▸ Brief:
Beginning at the line containing "Continue the Blender", output every line to the end of the data below exactly as it appears.

▸ Dataset excerpt:
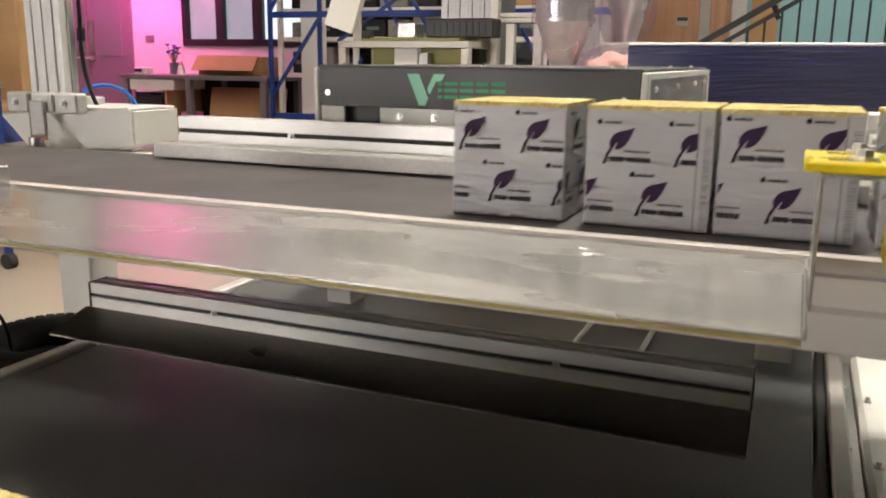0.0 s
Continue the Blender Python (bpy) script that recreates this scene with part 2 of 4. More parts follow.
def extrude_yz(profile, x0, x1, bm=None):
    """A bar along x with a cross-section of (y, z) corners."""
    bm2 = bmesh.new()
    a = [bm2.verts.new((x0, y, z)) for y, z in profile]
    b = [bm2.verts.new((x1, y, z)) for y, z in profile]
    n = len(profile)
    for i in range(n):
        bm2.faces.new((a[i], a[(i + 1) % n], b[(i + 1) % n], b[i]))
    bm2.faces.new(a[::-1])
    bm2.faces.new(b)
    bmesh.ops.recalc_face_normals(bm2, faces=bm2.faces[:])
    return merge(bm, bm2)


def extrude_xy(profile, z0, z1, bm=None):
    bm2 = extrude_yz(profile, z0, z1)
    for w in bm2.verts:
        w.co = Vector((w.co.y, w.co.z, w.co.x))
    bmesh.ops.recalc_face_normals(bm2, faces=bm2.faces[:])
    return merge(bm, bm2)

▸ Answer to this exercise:
Continue the Blender Python (bpy) script that recreates this scene with part 2 of 4. More parts follow.
def extrude_yz(profile, x0, x1, bm=None):
    """A bar along x with a cross-section of (y, z) corners."""
    bm2 = bmesh.new()
    a = [bm2.verts.new((x0, y, z)) for y, z in profile]
    b = [bm2.verts.new((x1, y, z)) for y, z in profile]
    n = len(profile)
    for i in range(n):
        bm2.faces.new((a[i], a[(i + 1) % n], b[(i + 1) % n], b[i]))
    bm2.faces.new(a[::-1])
    bm2.faces.new(b)
    bmesh.ops.recalc_face_normals(bm2, faces=bm2.faces[:])
    return merge(bm, bm2)


def extrude_xy(profile, z0, z1, bm=None):
    bm2 = extrude_yz(profile, z0, z1)
    for w in bm2.verts:
        w.co = Vector((w.co.y, w.co.z, w.co.x))
    bmesh.ops.recalc_face_normals(bm2, faces=bm2.faces[:])
    return merge(bm, bm2)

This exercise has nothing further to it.